Monday, November 3, 2008

So Goes the Nation?

There's an old saying: "As GM goes, so goes the nation".

Well, GM is in big trouble. Its sales are down 45% since last year. It has been shut out of the bond market for the fifth month straight. Indeed, GM may go belly up.

The "Baltic Dry Index" is widely believed to be a proxy for the health of the overall economy. The Baltic Dry is down 90% since May.

They said Lehman - like the U.S. itself - was "too big to fail". Lehman failed.

As GM, the Baltic Dry Index and Lehman go . . . so goes the nation?

2 comments:

  1. In 1968 it took one billion dollars in new debt to create one billion dollars in GDP (Gross Domestic Product) which is like the GNP except that it subtracts out Imports.

    Today it take 5 trillion dollars in new debt to make one trillion dollars in new GDP. And soon it will take 10 trillion dollars to make a trillion dollars in new GDP.

    We cannot bear the burden of 10 trillion dollars in new debt.

    It is time to end the debt-money system which requires us to create a "fictional" debt before we can create money.
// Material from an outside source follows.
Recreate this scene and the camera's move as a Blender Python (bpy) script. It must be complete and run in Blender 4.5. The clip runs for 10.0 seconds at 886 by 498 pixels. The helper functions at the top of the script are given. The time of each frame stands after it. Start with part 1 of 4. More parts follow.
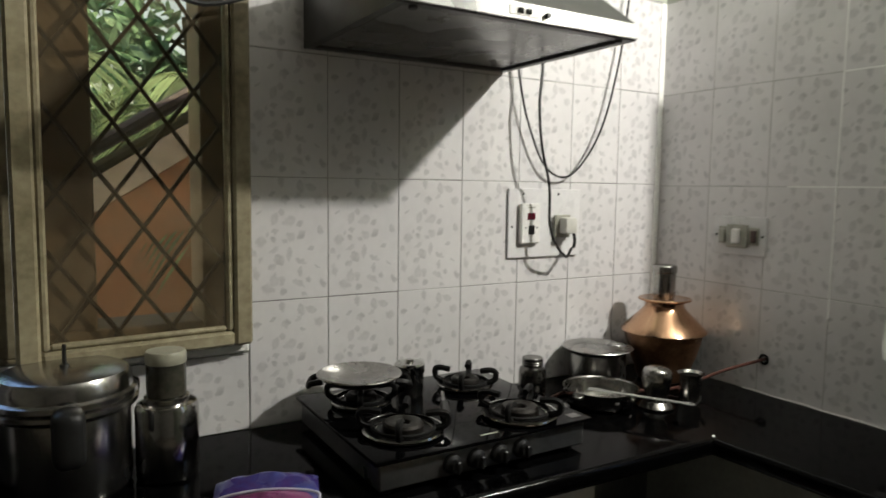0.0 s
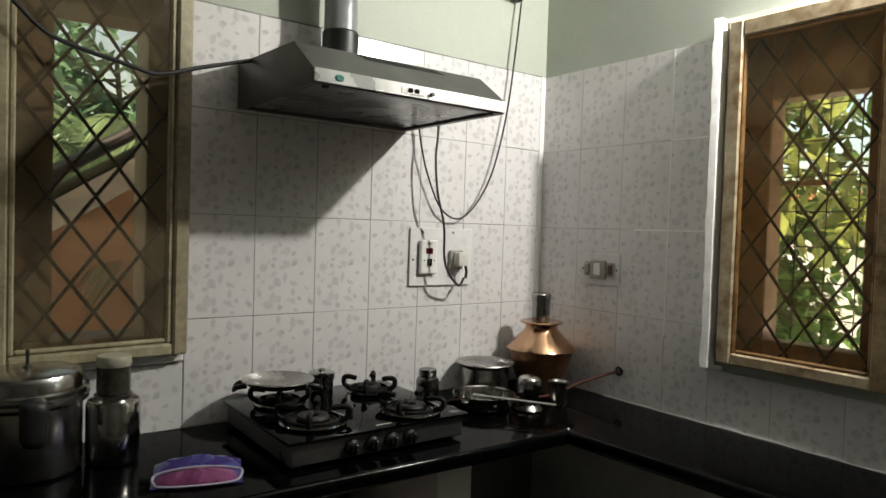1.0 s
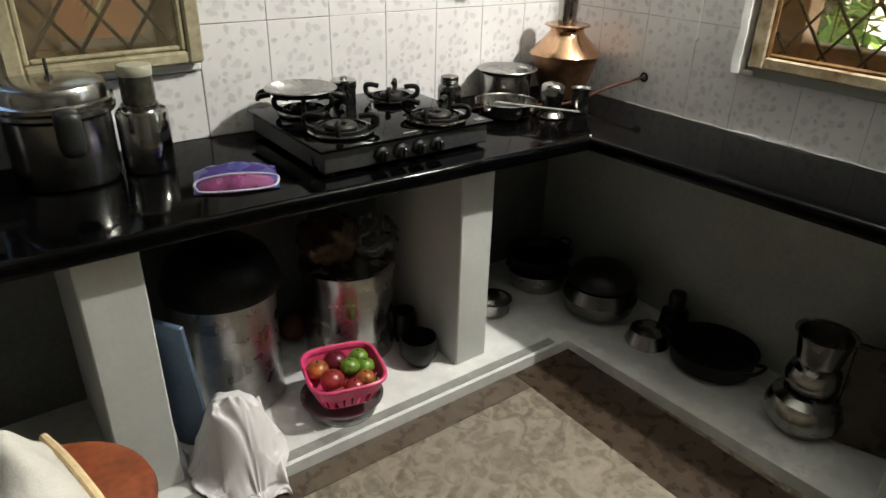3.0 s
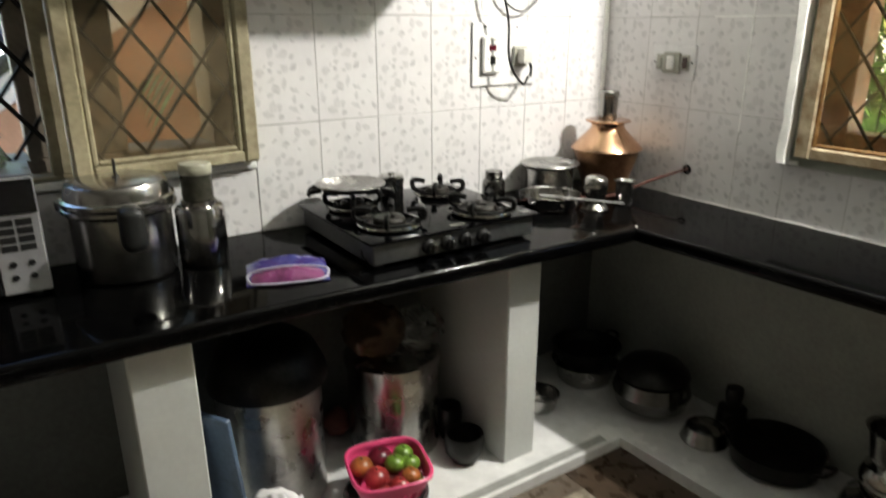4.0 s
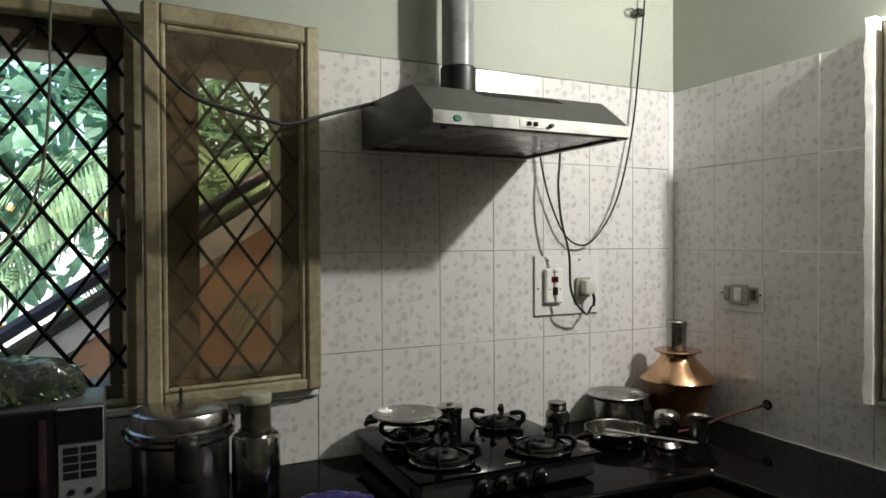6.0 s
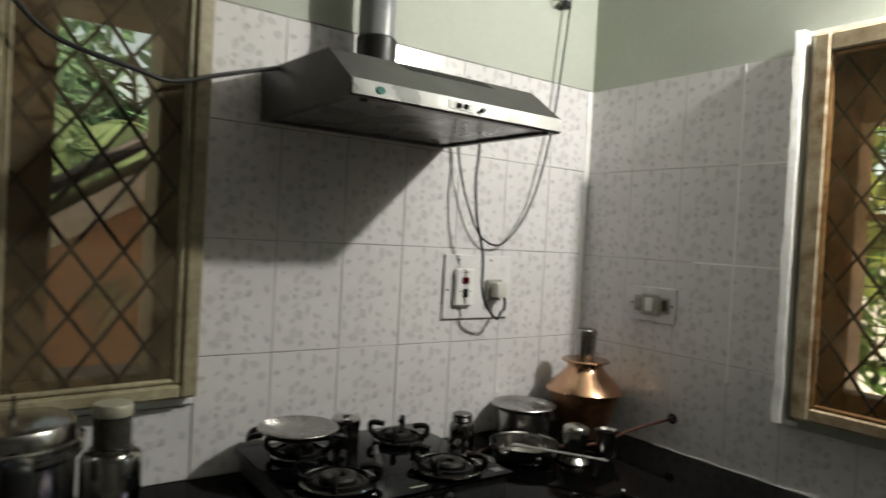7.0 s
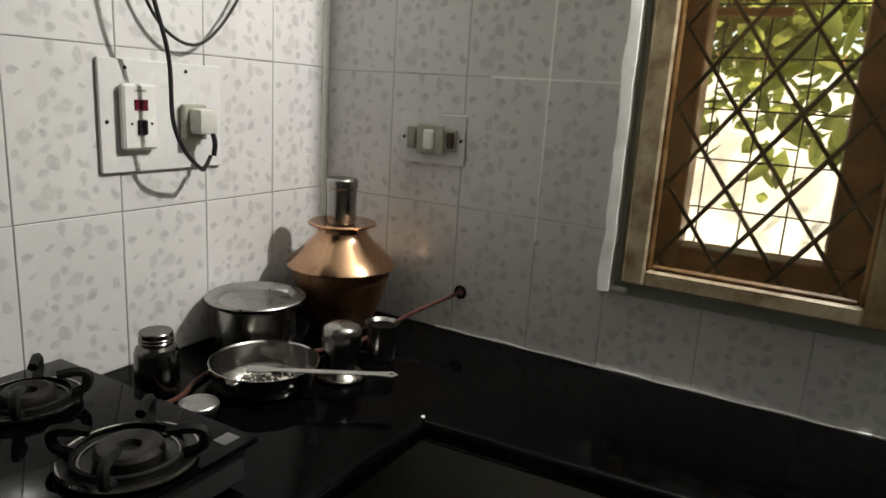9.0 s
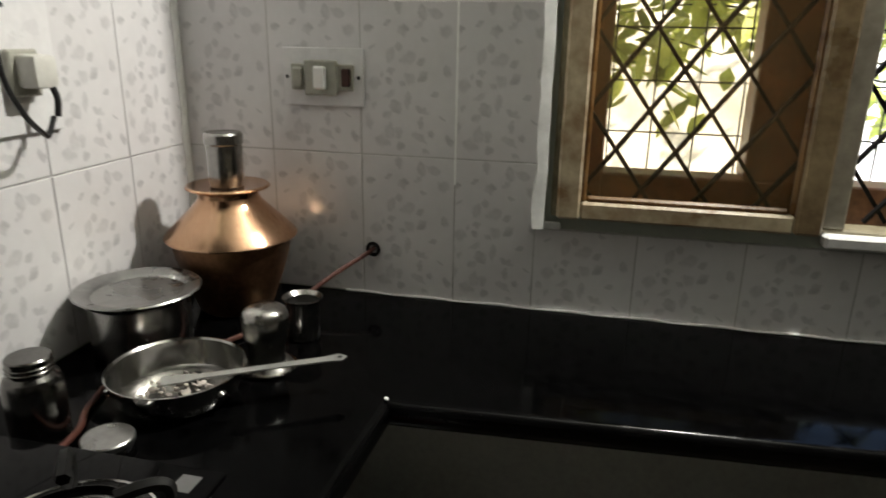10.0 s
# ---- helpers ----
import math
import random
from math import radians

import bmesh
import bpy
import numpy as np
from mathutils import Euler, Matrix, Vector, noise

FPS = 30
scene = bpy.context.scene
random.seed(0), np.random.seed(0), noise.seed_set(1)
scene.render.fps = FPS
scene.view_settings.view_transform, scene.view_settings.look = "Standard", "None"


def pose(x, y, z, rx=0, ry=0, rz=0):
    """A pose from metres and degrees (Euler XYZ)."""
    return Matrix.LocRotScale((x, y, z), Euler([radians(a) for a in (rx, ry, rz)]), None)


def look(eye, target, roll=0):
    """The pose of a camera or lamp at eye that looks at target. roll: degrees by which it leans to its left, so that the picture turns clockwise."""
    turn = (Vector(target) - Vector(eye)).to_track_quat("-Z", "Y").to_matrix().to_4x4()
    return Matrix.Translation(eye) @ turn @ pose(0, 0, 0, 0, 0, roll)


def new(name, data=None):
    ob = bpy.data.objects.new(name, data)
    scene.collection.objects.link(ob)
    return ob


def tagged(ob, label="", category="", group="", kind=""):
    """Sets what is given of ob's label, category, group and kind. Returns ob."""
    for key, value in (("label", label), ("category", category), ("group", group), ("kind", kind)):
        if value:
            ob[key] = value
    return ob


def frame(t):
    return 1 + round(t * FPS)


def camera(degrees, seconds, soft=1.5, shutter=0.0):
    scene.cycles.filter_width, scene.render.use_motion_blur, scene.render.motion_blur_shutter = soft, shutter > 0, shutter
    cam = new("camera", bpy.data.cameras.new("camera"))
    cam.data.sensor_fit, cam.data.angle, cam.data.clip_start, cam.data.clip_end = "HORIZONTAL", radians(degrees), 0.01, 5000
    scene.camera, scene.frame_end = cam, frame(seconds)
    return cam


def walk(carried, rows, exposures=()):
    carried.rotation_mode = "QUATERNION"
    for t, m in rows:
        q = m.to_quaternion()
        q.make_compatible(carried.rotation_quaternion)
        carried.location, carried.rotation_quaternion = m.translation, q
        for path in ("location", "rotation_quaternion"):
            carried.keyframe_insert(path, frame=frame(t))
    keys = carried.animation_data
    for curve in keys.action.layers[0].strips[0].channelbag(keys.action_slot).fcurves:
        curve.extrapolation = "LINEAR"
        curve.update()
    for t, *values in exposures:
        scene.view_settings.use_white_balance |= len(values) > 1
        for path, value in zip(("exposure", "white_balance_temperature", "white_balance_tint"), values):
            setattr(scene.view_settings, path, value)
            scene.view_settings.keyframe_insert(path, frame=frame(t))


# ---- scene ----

See www.AMI.org (The American Monetary Institute.)

    Linsoln and Kennedy attempted to publish debt free non-interest bearing currencies but they were killed by "lone assassins."

    ReplyDelete
  2. Here's some interesting factoids on the subject. In the American Civil War, there were an estimated 625,000 casualties out of a population that was around 31.4 million. That ended in 1865 and 59 years later, the Great Depression started.

    In WWI, America lost 66,944 people out of a population guestimated to be 92 million. Plus there was the Spanish flu epidemic that took even more lives than that in a matter of weeks. 69 years later in 1987, there's a massive market meltdown.

    In WWII, the US had a much bigger death toll, 418,500 dead out of a nation of 131 million. 63 years later in 2008, it's a record-setting crash.

    Simply put, when the 90210'ers run out of starving Irish/Italians and their children, they have to balance a country on their own output. A country on which the world's economies are dependant on.